Antarctica isn’t just a place, it’s a climate engine and we have to remember that. It reflects sunlight like a giant mirror, drives ocean circulation that affects rainfall, storms, and crops, and it stores carbon in cold waters.

Lose that delicate little balance we have going, and the entire planet feels the fallout in a bigger way than we’d like to.

This small sea ice gain may help some penguin species, which is good. Emperor penguins can better breed on stable ice (although everything that I’m reading says they’re struggling even with more ice). Weddell seals may birth more pups, which will feed the sharks, which we desperately need!
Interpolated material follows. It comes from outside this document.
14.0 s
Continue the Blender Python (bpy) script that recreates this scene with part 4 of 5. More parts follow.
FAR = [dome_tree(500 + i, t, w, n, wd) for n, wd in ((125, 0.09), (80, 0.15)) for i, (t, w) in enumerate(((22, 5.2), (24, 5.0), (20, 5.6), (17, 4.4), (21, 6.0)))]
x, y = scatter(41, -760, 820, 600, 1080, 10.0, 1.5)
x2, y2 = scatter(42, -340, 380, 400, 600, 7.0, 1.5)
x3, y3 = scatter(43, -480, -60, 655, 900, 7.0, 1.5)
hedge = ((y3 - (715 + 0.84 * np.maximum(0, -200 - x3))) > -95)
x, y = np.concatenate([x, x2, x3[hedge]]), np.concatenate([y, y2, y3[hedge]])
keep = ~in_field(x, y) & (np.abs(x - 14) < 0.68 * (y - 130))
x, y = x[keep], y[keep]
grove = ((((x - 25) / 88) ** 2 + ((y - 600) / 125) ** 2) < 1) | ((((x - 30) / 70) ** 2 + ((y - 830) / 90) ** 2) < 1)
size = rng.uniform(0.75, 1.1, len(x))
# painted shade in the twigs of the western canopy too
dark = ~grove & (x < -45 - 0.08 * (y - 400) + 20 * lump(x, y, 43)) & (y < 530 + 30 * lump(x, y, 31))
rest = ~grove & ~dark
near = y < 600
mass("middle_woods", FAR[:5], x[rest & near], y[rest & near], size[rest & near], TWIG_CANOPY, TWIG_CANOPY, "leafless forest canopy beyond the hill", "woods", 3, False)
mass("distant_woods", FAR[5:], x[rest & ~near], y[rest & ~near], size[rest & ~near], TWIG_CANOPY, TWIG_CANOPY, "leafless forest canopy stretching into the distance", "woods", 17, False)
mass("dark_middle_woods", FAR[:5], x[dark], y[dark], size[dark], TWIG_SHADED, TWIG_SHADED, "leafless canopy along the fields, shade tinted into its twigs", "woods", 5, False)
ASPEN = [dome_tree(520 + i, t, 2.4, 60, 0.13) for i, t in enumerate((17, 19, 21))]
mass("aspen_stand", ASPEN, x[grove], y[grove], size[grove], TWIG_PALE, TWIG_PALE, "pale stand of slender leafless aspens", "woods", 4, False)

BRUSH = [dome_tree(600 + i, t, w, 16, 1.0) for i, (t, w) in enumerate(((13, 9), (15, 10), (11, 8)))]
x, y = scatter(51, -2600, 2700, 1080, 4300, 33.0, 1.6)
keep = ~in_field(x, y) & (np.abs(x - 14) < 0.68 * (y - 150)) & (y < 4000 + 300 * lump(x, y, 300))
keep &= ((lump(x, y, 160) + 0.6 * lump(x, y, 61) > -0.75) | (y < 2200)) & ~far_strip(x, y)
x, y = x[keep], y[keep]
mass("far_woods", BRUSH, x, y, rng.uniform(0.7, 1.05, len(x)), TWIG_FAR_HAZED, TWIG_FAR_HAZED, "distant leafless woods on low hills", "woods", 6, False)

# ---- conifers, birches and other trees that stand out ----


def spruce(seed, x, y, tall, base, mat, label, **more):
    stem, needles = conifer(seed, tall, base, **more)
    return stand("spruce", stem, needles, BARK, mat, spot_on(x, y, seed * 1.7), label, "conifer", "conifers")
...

Krill might even get a temporary habitat bump, which is massively helpful!

But the trend still points to habitat loss and a downtick in our beloved animal species that call Antartica home. This is just a breather, not a rescue, sadly.

Can Tech Save the Ice?

Eh, hopefully is the lame answer that doesn’t commit to actually responding to this question. People are trying as best they can it seems like. Ideas like geoengineering to refreeze glaciers (see my article here about that!), underwater curtains to block warm currents, and even some artificial albedo panels to reflect heat.

None of these ideas are perfect and all of them might cause ten problems for every one that it solves. But the race is on worldwide, and the stakes are glacial (sorry, I had to).

What happens in Antarctica doesn’t just stay there, and that’s also important to remember.

It shapes weather, ocean levels, and the world’s most vulnerable coastlines, it’s not just “somewhere else.”
It’s home, for all of us.

Yes, the ice grew, that’s not fake news, and it really is fascinating, but so is everything else happening: the fires, the floods, and the slow grind of irreversible change.

The wonder and the worry are both valid here, the anomaly and the urgency to change things.

Ice as Legacy

Ice holds the past, reflects the sun, and melts when we fail to protect it.

Every flake, every frozen shelf, every icy breath drifting over the Southern Ocean, is a gentle reminder for us.
Beauty can be fragile, time leaves fingerprints, and nothing, not even a continent of silence, is immune to our choices.